If you’re feature flagging a big change, pair the feature flag with a branch by abstraction pattern. See the clip from my talk from NDC Sydney for more details.

There’s also the concept of transitional deployments – again refer to my video clip here for more. It’s useful for things like database schema changes where you have a midpoint for both the new and old applications that will work with the schema that’s currently there. So you can turn that feature off if you need to.

  • Are you seeing feature flagging evolving? If so how?  And how do you expect it to change in the future?

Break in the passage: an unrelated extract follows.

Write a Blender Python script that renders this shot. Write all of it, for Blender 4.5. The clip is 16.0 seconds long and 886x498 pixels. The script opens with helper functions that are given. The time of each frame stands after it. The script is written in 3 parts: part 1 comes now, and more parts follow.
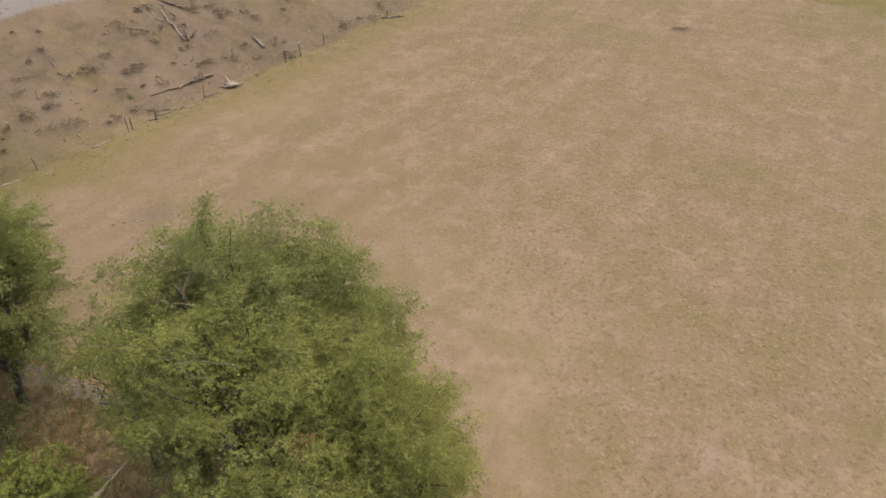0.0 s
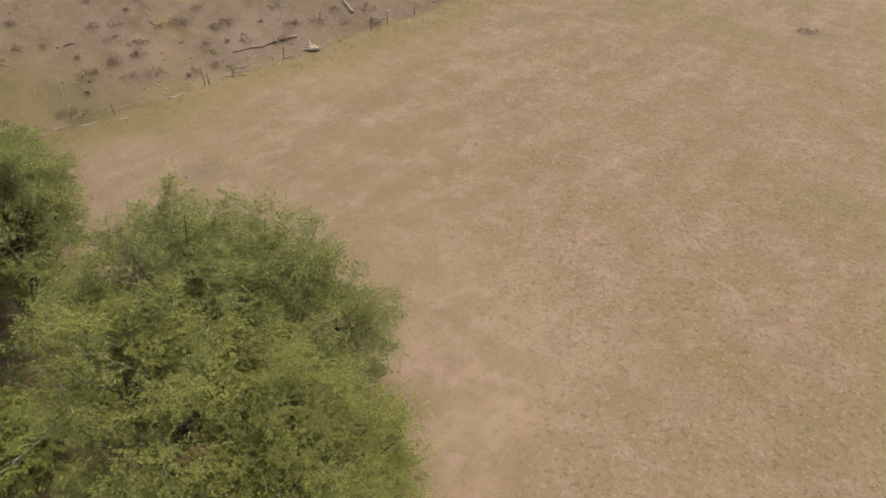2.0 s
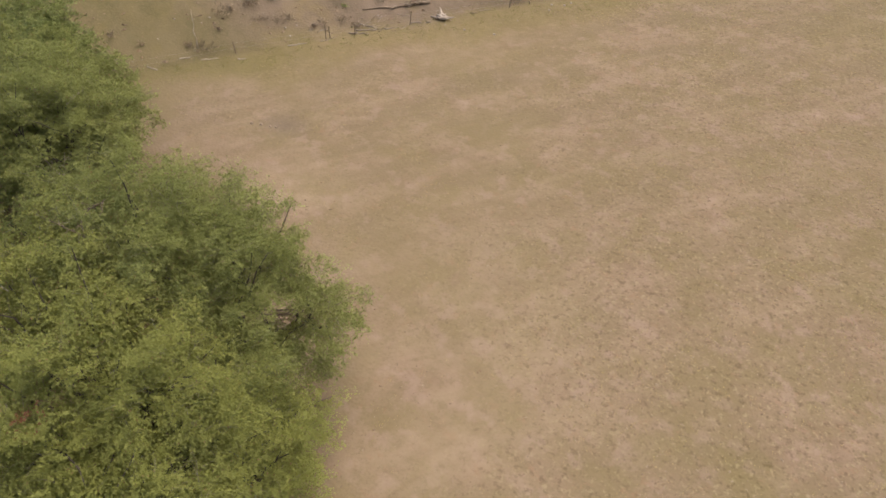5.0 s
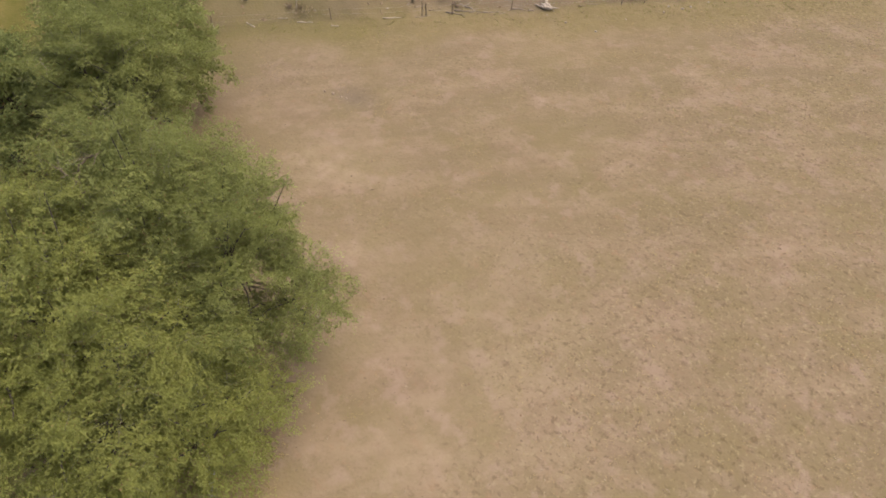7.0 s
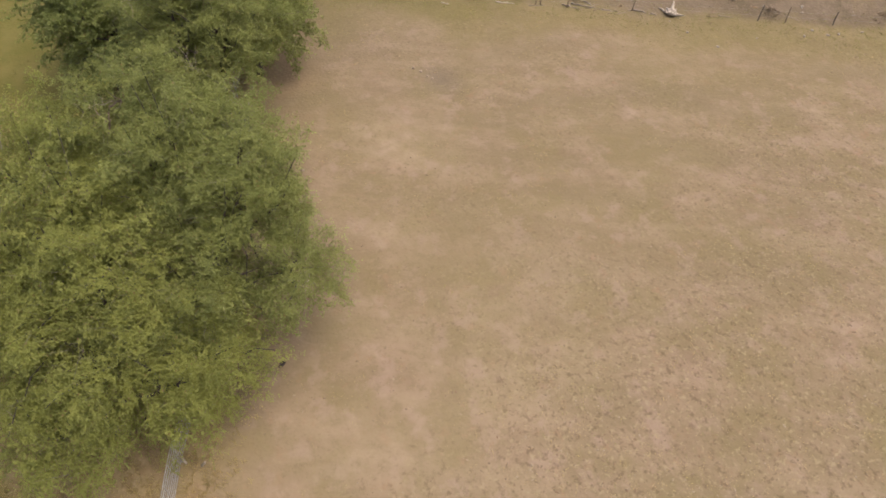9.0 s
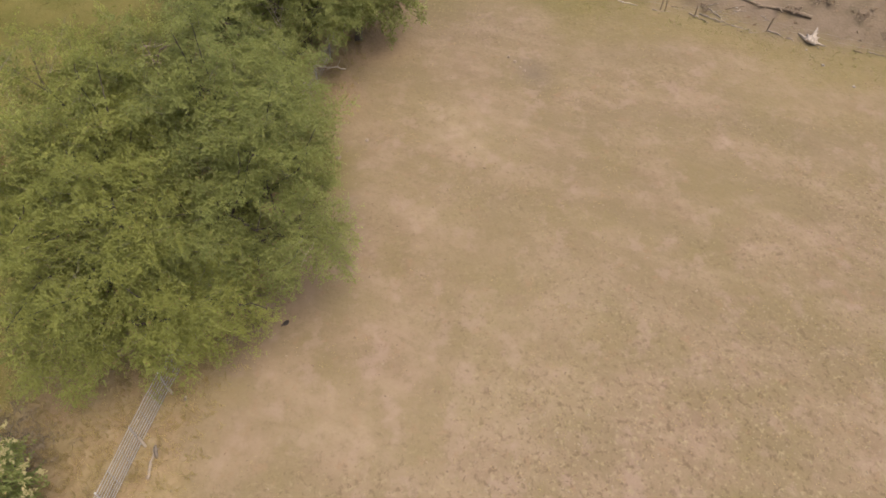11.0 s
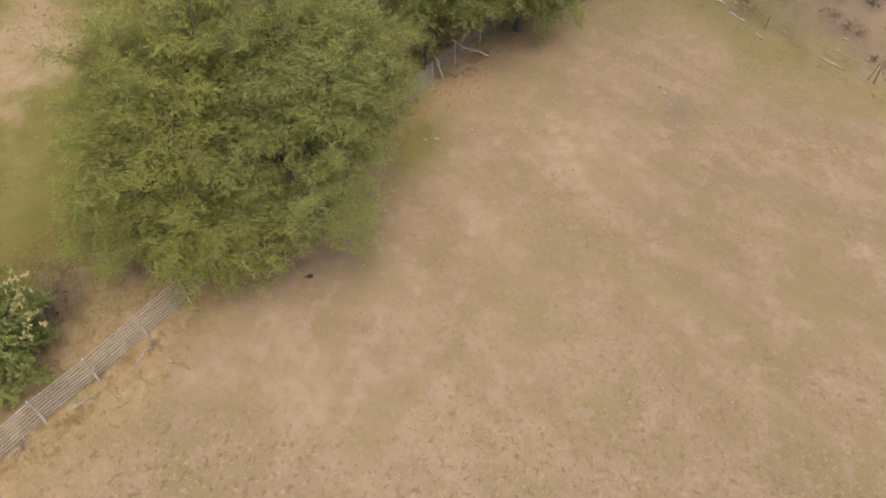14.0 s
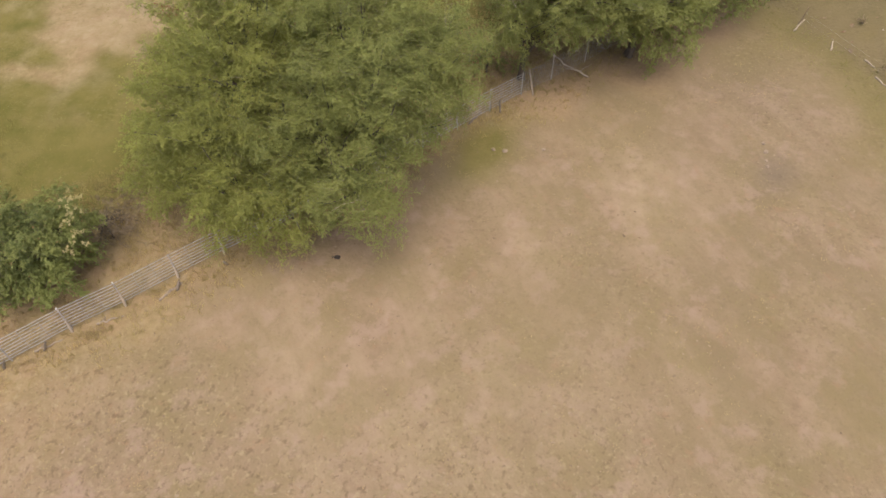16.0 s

It’s been around for a long time…but I think it’s becoming much more visible – and partly it’s LaunchDarkly helping with that. I think more people will start using feature flags in their continuous delivery pipeline. And the more continuous delivery becomes mainstream, the more mainstream developers will need feature flags.  

“I think feature flagging is starting to be something that you have to add your deployment cycle because you know it needs to be fast and you know you feature needs to get to production as quickly as possible – and feature flags are the way to do that.”  

So as it becomes more mainstream I think there will be more tools, more frameworks, more awareness of it (feature flags) as it hits more and more companies. I think there will be things coming out like feature flag-aware testing tools – so testing tools that know that they need to test with this flag on and off.  

The summary – more tools around best practices around this thing which is becoming more mainstream.  With DevOps becoming more popular, more people are thinking “yes we need to get to production quicker, we need that cycle time to reduce” so it’s a natural extension I think to start solving some of those problems with feature flags.  

“I think it’s just starting to become more mainstream frankly because it’s a solution to a problem that is starting to become more mainstream.”